We can apply this example to the writing classroom. “What does writing mean?” The answer will be different to each person and their understanding of the history of writing, but there are specific ways writing has been used throughout history—for instruction, for communication, for philosophy, for personal thought and record, for history, for procedure, for propaganda—that Muhammad invites us to bring into our classrooms. 

We might consider teaching the history of a multimodal project. How, for example, did social media come about, if we’re asking students to make a TikTok video? We could also talk about how social media can be used for data collection, political influence, and social change and ask students to reflect on their experience with social media and their reasons for making certain choices in their project creation. 

One way this pursuit of intellectualism could be brought into feedback is through a modified peer review. Have students partner up with another person creating the same type of multimodal project. The student peer then writes a short response to the peer’s work. What historical contexts or concepts do the students see in their peers’ works? How does their peers’ works engage in a broader conversation around that media? In providing feedback attuned to the context and engagement a multimodal project is doing, students will gain a deeper understanding of how their writing and other people’s writings are in conversation with others—or how they might be able to bring their work into more conversation with others.


Criticality encourages people to take an anti-oppressive stance in their activism and writing about the society around them. Because there are various forms of oppression in society—sexism, racism, etc.—criticality encourages rooting them out, interrogating where, how, and why they are, and pursuing a way toward a just future. It creates a “transformative purpose for change and liberation” (Ch. 2), recognizing that in this world, we all face oppression and subjugation. 

When providing feedback, we might use criticality as a way to push our students to apply their writing more to an engagement with the world around them. How, we might ask the student, does this part of the essay or multimodal assignment invest them in helping to improve society? It may not cause a great change or the end of oppression, but it is a small way—within the community they’ve grown up and within the community of the classroom—to oppose oppression.

Criticality could also be used as a way to provide guidance in peer review. Muhammad writes that criticality includes “reading print texts and contexts with an understanding of how power, anti-oppression, and equity operates throughout society. Criticality enables us to question both the world and texts within it to better understand the truth in history, power, and equity” (Ch. 6). Along this vein, we might consider having our students read each other’s work and respond to the following questions:

  • How does this work understand and negotiate power?
  • How does this work oppose oppression and encourage equity?
  • How does this work question the world around us?
  • How does this work improve our understanding of history, power, and equity?

While this might not work with every writing assignment, it could lead to interesting conversations between students about the application of their written and designed work.

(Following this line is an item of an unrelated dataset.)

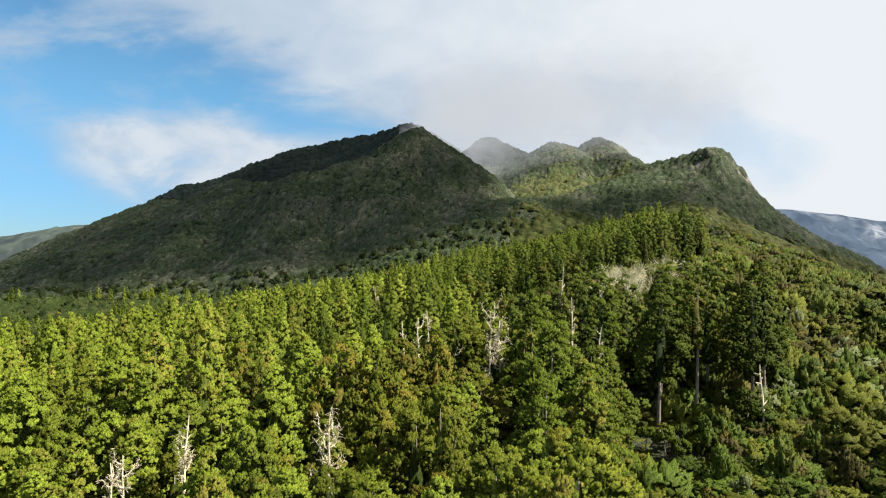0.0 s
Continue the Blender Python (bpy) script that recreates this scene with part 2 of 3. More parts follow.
SADDLE = [(200, 560, 42, .62), (145, 410, 18, .46), (85, 270, -6, .36), (75, 170, -10, .25)]
RIM = [(222, 650, 84, .62), (196, 640, 77, .5), (160, 620, 65, .42), (110, 590, 52, .38), (66, 560, 46, .38)]
FAR_HILL = [(-1900, 2200, -20, .3), (-1540, 2200, 16, .3), (-1344, 2200, 65, .3), (-1226, 2200, 86, .3), (-900, 2300, 150, .35), (-300, 2500, 180, .35)]
FAR_RANGE = [(1000, 3000, 240, .4), (1623, 3000, 190, .45), (1840, 3000, 168, .45), (2100, 3000, 131, .45), (2500, 2900, 60, .45)]
BASE = 60.0    # the heights above are counted from here


def land(x, y):
    x, y = np.asarray(x, float), np.asarray(y, float)
    crest = np.interp(y, [20, 80, 150, 250, 440], [-24, -20, -7, -6, -5])
    side = np.clip((x + 120) / 170, 0, 1)
    fore = -43 + (crest + 43) * (0.6 * side + 0.4 * side * side * (3 - 2 * side))
    fore = fore - 0.22 * np.maximum(x - 80, 0) - 0.3 * np.maximum(x - 115, 0)
    fore = fore - 6.5 * np.exp(-((x + 14) / 34) ** 2 - ((y - 136) / 36) ** 2)
    deep = -43 - np.clip(0.3 * (x - 150), 0, 210)
    h = soft_max(fore, deep, 10)
    for crest_line, r, k in ((SADDLE, 25, 12), (SPUR, 10, 10), (BACK_RIDGE, 12, 6), (PEAKS, 14, 8), (BLUFF, 4, 6), (RIM, 8, 10)):
        h = soft_max(ridge(x, y, crest_line, r), h, k)
    far = np.clip((np.hypot(x, y) - 260) / 300, 0, 1)
    h = h + rough(x, y, 30, 3) * 2.0 + far * (rough(x + 300, y, 85, 5) * 15.0)
    return h + BASE


def grid_mesh(name, xs, ys, height_of, mat):
    gx, gy = np.meshgrid(xs, ys)
    gz = height_of(gx, gy)
    nx, ny = len(xs), len(ys)
    i = (np.arange(ny - 1)[:, None] * nx + np.arange(nx - 1)).ravel()
    return quick_mesh(name, np.stack([gx, gy, gz], -1).reshape(-1, 3), np.stack([i, i + 1, i + nx + 1, i + nx], 1), mat, smooth=True)


def quick_mesh(name, verts, faces, mat, normals=None, smooth=False, **values):
    """A mesh from arrays; normals and values are per vertex."""
    me = bpy.data.meshes.new(name)
    k = faces.shape[1]
    me.vertices.add(len(verts))
    me.vertices.foreach_set("co", np.ascontiguousarray(verts, np.float32).ravel())
    me.loops.add(faces.size)
    me.loops.foreach_set("vertex_index", np.ascontiguousarray(faces, np.int32).ravel())
    me.polygons.add(len(faces))
    me.polygons.foreach_set("loop_start", np.arange(0, faces.size, k, dtype=np.int32))
    for key, value in values.items():
        at = me.attributes.new(key, "FLOAT", "POINT")
        at.data.foreach_set("value", np.ascontiguousarray(value, np.float32))
    if normals is not None:
        at = me.attributes.new("custom_normal", "FLOAT_VECTOR", "POINT")
        at.data.foreach_set("vector", np.ascontiguousarray(normals, np.float32).ravel())
    me.update(calc_edges=True)
    if smooth or normals is not None:
        me.polygons.foreach_set("use_smooth", np.ones(len(faces), bool))
    me.materials.append(mat)
    return me


def steps(*stretches):
    """Grid lines from stretches of (start, end, count)."""
    return np.concatenate([np.linspace(a, b, n, endpoint=False) for a, b, n in stretches] + [[stretches[-1][1]]])


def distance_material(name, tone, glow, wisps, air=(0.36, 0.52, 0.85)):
    """A far backdrop of land: its blue haze is put in as a glow, with cloud caught on it."""
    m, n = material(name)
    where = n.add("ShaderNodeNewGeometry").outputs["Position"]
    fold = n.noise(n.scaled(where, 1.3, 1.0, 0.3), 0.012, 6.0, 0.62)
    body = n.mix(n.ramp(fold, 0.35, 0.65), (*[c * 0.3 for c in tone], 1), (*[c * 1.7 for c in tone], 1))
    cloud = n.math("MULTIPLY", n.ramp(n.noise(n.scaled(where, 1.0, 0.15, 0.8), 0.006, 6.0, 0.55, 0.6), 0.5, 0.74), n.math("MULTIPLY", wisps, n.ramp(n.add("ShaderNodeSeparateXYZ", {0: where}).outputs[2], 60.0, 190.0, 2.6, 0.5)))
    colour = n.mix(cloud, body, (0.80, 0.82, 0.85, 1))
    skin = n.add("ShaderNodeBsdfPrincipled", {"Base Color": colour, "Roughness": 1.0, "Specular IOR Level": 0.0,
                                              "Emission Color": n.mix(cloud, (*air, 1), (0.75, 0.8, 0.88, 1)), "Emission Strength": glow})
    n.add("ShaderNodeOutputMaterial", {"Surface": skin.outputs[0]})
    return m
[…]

Conclusion to Cultivating Genius and HRL

Muhammad’s work in Cultivating Genius has given us four specific aspects to think about and consider in relation to the various concepts used in the first-year writing classroom through the University of Connecticut. These ideas have helped us analyze how we might expand our use of the habits of practice, the essential components of the FYW classroom, and feedback and response to our student writers. 

HRL reminds us to think about how we are encouraging our student’s to use their entire being to develop themselves as thinkers and engagers in the world. How, HRL asks in the first-year writing classroom, might we use this writing project or that multimodal assignment to affect the world around us? This effect might not be grand or large—each writing assignment does not need to change the entire world. But HRL does help us focus on how a writing assignment might affect two or more students in conversation with each other about a topic or assignment. 

By asking ourselves how each writing assignment encourages identity formation, skill acquisition, intellectual engagement, and criticality opposed to oppression, we integrate into our pedagogy a way of making each assignment and lesson applicable.

Questions to Consider About HRL in the Writing Classroom

Muhammad invites us to think about how we might reframe and reassess our lesson plans. Identity, skills, intellect, and criticality are all things we are emphasizing in our teaching of writing, but by using Muhammad’s new vocabulary and historically influenced approach, we might see new ways we can highlight different aspects that can support our students’ writing.

Muhammad offers four questions around the four aspects of historically responsive literacy (qtd. from Ch. 2):

  • Identity: How will my instruction help students to learn something about themselves and/or about others?
  • Skills: How will my instruction build students’ skills for the content area?
  • Intellect: How will my instruction build students’ skills for the content area?
  • Criticality: How will my instruction engage students’ thinking about power and equity and the disruption of oppression?

    To end this blog series on Cultivating Genius, I want to leave you with some questions to consider in your writing classroom:

    • How does your feedback to students invite them to expand their own identity?
    • How do your interactions with students engage them in developing their skills?
    • How might a peer review session increase a student’s intellect? How can you point to that in the post-peer review lesson?
    • Are your students thinking critically about their own writing and their peers’ writings? How can you model that for students? How can you invite them to question each other in a way that is inviting and increasing criticality?